TMW: Out of all Suzuki’s 2005 models, which ones are Suzuki most excited about and why?
Ian: Suzuki is definitely most excited about our 2005 Suzuki GSX-R1000 and GSX-R1000 Mladin Replica limited edition models. They have been fully revamped so they are considered new for 2005. With a larger 988cc engine, improved aerodynamics and weighing only 365lbs, they have 160 rear wheel horsepower and more torque and acceleration than ever before. You may have noticed the very specially designed muffler on the GSX-R1000. This titanium exhaust was designed to keep the centre of gravity low, improve ground clearance and increase power.
The 2005 Bandit 650 is also another model we are very happy about. For 2005 we have increased the engine size to 656cc. This helps to deliver more low to mid rpm power and torque for use in real world. The motorcyclist will also notice improved power delivery and better throttle response, which produces stronger roll-on acceleration than other middleweights. The Suzuki Bandit 650 is also lighter in 2005 and features new styling with adjustable handlebars and seat height.
TMW: What is Suzuki currently focusing on in the market and why?
Ian: Suzuki is always focusing on improving their products. For 2005 we are re-launching our cruiser line with the Boulevard name. One of the reasons for the new Suzuki Boulevard name is to allow greater consistency throughout North America. We felt there were too many unique Suzuki cruiser names such as Marauder, Intruder and Volusia that could confuse the customer. We have also changed our naming convention so that the model name indicates the engine size (in cubic inches) and style of bike. For style of bike, the C is for Classic, M is for Muscle and S is for Standard. Thus our 2005 Suzuki Boulevard C50 is our 50 cubic inch classic styled cruiser.
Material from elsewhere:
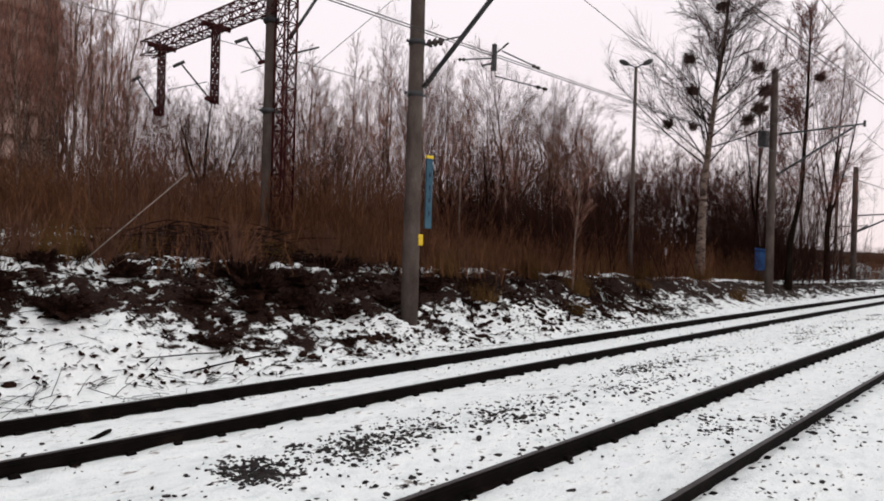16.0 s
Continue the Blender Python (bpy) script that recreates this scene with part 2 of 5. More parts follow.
class Tubes:
    """Collects tapered tubes into one mesh."""

    def __init__(self):
        self.v, self.f, self.s = [], [], []

    def add(self, pts, radii, sides=4, slot=0, cap=False):
        n0 = len(self.v)
        prev = None
        k = len(pts)
        for i, p in enumerate(pts):
            d = (pts[min(i + 1, k - 1)] - pts[max(i - 1, 0)])
            if d.length < 1e-9:
                d = Vector((0, 0, 1))
            d.normalize()
            if prev is None:
                ref = Vector((1, 0, 0)) if abs(d.x) < 0.8 else Vector((0, 1, 0))
                u = d.cross(ref).normalized()
            else:
                u = prev - d * prev.dot(d)
                if u.length < 1e-6:
                    u = d.orthogonal()
                u.normalize()
            prev = u
            w = d.cross(u)
            for j in range(sides):
                a = 2 * math.pi * j / sides
                self.v.append(p + (u * math.cos(a) + w * math.sin(a)) * radii[i])
        for i in range(k - 1):
            for j in range(sides):
                a, b = n0 + i * sides + j, n0 + i * sides + (j + 1) % sides
                self.f.append((a, b, b + sides, a + sides))
                self.s.append(slot)
        if cap:
            self.f.append(tuple(n0 + j for j in range(sides))[::-1])
            self.f.append(tuple(n0 + (k - 1) * sides + j for j in range(sides)))
            self.s += [slot, slot]

    def spike(self, a, b, r, slot=0):
        d = b - a
        u = d.orthogonal().normalized() * r
        w = d.normalized().cross(u)
        n = len(self.v)
        self.v += [a + u, a - u * 0.5 + w * 0.87, a - u * 0.5 - w * 0.87, b]
        self.f += [(n, n + 1, n + 3), (n + 2, n, n + 3)]
        self.s += [slot] * 2

    def rod(self, a, b, r, sides=6, slot=0):
        self.add([Vector(a), Vector(b)], [r, r], sides, slot, True)

    def mesh(self, name, mats, smooth=True):
        return mesh_of(name, self.v, self.f, mats, self.s, smooth)

    def part(self, name, mats, parent=None, label="", smooth=True):
        ob = new(name, self.mesh(name, mats, smooth))
        if parent is not None:
            ob.parent = parent
        return tagged(ob, label) if label else ob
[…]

Suzuki is also focusing on our dedication to making our sportbikes the very best in the business. The GSX-R line up of 600cc, 750cc and 1000cc is getting better each year, and in 2005 it features special 20th Anniversary and limited edition models.
TMW: What do you foresee Suzuki focusing on more in the future?
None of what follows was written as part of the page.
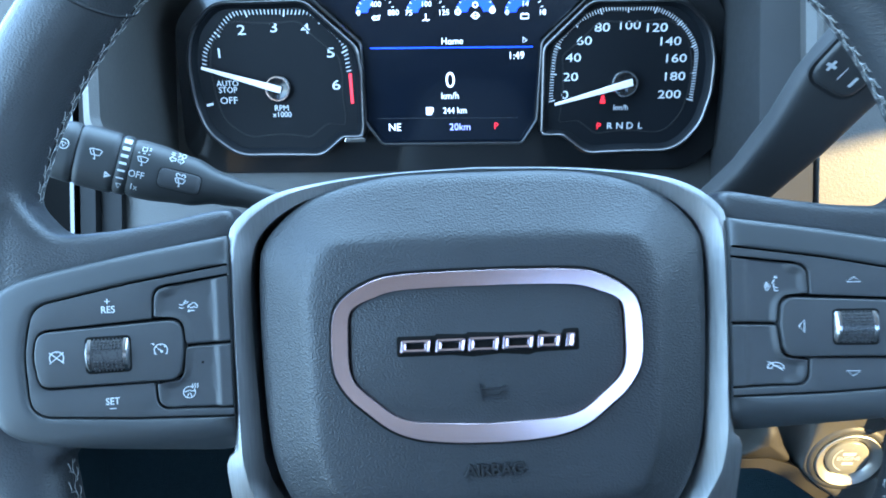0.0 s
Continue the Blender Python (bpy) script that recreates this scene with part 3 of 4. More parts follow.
tach_edge = mm([(-182, 35, 60), (-177, 57, 34), (-160, 75, 24), (-97, 75.5, 16), (-62, 43, 16), (-59.5, 25, 10), (-60.5, -12, 4), (-62, -19.2, 1), (-75, -19, 8), (-92, -33, 16), (-154, -32, 26), (-175, -15, 32), (-181, 8, 50)])
speed_edge = mm([(63, 35, 10), (63.5, 41, 8), (95, 71, 16), (158, 70.5, 26), (176, 52, 34), (181.5, 30, 50), (181, 8, 50), (175.5, -14, 34), (160, -33, 28), (95, -34.5, 16), (77, -20.3, 8), (63, -20.2, 1)])
screen_edge = mm([(-60, 48, 2), (-92, 78, 2), (-92, 94, 4), (93, 92, 4), (93, 75, 2), (62, 46, 2), (61, -10, 6), (50, -25.5, 5), (-49, -25, 5), (-59.5, -10, 6)])
housing = rounded(mm([(-196, -30, 20), (-170, -48, 20), (170, -50, 20), (195, -30, 20), (190, 60, 30), (150, 104, 30), (-150, 106, 30), (-192, 60, 30)]))
part("housing", plate(housing, 0.008, 0.03, 0.002), gloss_black, cluster)


def bezel(edge, cx, cz, wide, front, mat, name, label):
    o = star(rounded(edge, 8), cx * MM, cz * MM, 180)
    i = [(x + (cx * MM - x) * wide * MM / max(math.hypot(x - cx * MM, z - cz * MM), 1e-6), z + (cz * MM - z) * wide * MM / max(math.hypot(x - cx * MM, z - cz * MM), 1e-6)) for x, z in o]
    part(name, frame_ring(o, i, front, 0.008, 0.0005, 0.0006), mat, cluster, label, smooth=50)
    return o, i


def inset(o, cx, cz, by):
    return [(x + (cx * MM - x) * by * MM / max(math.hypot(x - cx * MM, z - cz * MM), 1e-6), z + (cz * MM - z) * by * MM / max(math.hypot(x - cx * MM, z - cz * MM), 1e-6)) for x, z in o]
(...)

Ian: Suzuki will be focusing even more on the continued development of the GSX-R 600, 750, 1000 and the entire Boulevard cruiser line up.
TMW: What things might we expect to see in the future from Suzuki?
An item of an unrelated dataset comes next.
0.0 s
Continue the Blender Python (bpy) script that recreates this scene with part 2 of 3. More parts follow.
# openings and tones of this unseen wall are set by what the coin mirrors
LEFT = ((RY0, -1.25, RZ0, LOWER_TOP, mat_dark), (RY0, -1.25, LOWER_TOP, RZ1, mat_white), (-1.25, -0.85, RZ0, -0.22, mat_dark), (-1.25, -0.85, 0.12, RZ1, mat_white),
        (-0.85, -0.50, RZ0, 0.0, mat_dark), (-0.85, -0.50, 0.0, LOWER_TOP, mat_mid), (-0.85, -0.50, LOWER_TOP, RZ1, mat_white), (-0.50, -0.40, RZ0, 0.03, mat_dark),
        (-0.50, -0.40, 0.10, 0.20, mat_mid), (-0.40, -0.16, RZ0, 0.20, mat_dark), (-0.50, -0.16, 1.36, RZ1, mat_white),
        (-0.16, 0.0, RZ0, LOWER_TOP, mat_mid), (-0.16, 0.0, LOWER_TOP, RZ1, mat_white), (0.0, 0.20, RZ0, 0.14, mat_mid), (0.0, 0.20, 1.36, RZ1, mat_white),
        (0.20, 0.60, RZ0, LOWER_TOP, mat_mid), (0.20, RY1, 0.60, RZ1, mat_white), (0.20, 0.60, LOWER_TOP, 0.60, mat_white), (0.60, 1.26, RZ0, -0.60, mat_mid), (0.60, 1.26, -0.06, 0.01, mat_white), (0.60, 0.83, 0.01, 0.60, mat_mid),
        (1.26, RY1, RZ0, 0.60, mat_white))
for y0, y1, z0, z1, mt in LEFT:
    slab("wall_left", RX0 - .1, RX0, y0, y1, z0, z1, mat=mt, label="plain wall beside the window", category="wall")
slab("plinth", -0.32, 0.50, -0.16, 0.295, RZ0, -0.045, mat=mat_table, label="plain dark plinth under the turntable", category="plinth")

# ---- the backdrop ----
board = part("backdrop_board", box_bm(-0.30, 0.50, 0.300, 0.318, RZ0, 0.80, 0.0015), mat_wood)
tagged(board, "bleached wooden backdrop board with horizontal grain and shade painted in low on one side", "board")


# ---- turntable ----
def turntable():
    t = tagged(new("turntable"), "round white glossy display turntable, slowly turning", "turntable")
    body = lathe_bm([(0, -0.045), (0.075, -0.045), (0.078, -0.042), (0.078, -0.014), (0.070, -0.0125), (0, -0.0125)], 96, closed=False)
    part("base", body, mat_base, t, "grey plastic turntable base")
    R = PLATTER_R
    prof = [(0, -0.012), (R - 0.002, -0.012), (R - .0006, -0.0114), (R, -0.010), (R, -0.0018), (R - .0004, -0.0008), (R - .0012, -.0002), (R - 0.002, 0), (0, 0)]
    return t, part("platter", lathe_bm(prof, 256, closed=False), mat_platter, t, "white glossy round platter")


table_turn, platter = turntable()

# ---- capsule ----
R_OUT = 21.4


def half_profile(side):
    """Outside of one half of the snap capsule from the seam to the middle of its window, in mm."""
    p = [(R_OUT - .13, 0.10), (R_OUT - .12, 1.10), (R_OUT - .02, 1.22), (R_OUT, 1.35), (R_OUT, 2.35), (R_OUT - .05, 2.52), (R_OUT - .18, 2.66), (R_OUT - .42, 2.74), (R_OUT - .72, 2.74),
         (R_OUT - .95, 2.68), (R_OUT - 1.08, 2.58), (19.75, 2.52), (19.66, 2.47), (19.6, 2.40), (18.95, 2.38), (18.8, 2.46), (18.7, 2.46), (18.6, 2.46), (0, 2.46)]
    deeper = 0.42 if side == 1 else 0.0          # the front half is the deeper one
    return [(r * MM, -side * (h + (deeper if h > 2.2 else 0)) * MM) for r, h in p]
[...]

Ian: Suzuki wants to be the leader in sportbike power and design, so I would suggest to expect major changes to our models every 2 years.
Since our entire sportbike lineup is so large already we will be focusing on adding more models to our cruiser line up.
TMW: Are there any future models in the works?
Ian: Suzuki will be implementing and utilizing even more current racing technology in our street bikes. What you see today on the track will be transferred to tomorrow’s Suzuki models even faster than before. With the success of Suzuki scooters we will also be expanding our scooter lineup, so look for more of those models.
The Suzuki Marauder saw some big changes in 2004 and the other cruiser models need to catch up. You will see updates and changes on the current cruiser models to make them even better.
(TMW asked about the other older Suzuki models:) Some of our older models such as the Suzuki Intruder 800 and 1400 have seen very little changes over the years. These are our “bread and butter” bikes and we do not change them very much so that we can keep the price down for consumers.
TMW: Is there anything else you would like to share with our readers?
Ian: It is interesting to note that some models outsell others by a huge factor. For example, the 2004 Suzuki SV650S (with fairing) outsells the SV650 (no fairing) ten to one! Customers feel the SV650S offers more “bang for the buck” as it is around the same price as the SV650 but you get a fairing.
Customers dictate what models we produce by showing us their interest in them. We looked at bringing the Suzuki GSX1400 to Canada (North America) for 2005 but we found there was just not enough interest in a big powerful naked muscle bike to bring it in yet…
This concludes our 2005 Interview with Suzuki Motorcycles. We would like to thank Suzuki Canada and Ian McKinstray for allowing us to interview them and for their time. We look forward to our next interview with them.